> [Data provided]
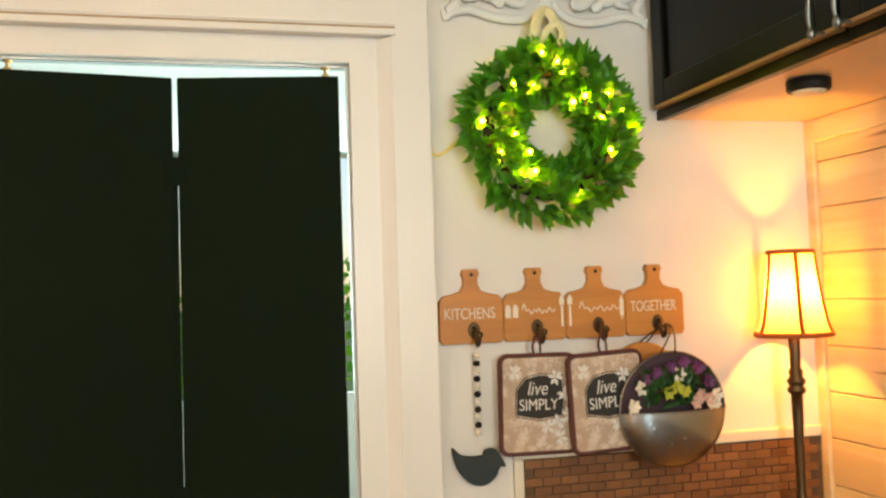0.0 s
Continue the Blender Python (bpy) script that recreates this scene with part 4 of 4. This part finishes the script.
def potholder(x, y, z, tilt):
    ob = thing("potholder", (x, y, z), "quilted beige potholder reading live simply, hanging from a hook", "potholder", "potholders")
    ob.matrix_basis = pose(x, y, z, 0, tilt, 0)
    w, h, r = 0.088, 0.218, 0.016
    corners = [(w - r, -r, 0), (-w + r, -r, 90), (-w + r, -h + r, 180), (w - r, -h + r, 270)]
    outline = [(cx + r * math.cos(radians(a + q)), cz + r * math.sin(radians(a + q))) for cx, cz, a in corners for q in (0, 30, 60, 90)]
    part("pad", cutout(bmesh.new(), outline, -0.006, 0.006, 0.003), QUILT, ob)
    edge = [(a, 0.0, b) for a, b in outline] + [(outline[0][0], 0.0, outline[0][1])]
    part("piping", tube(bmesh.new(), edge, 0.0062, 7, 1.25), PIPING, ob, "maroon cloth edging", True)
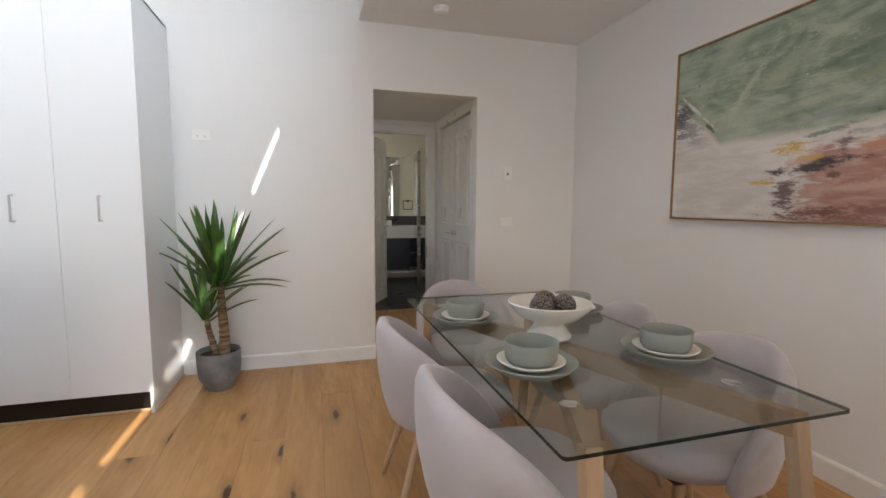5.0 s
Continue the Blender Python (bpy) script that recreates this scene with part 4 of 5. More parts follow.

> [Exercise aim]
What is the number of lines in the records that contain the word "Python"? Answer with the number and nothing else.

> [Answer for this exercise]
2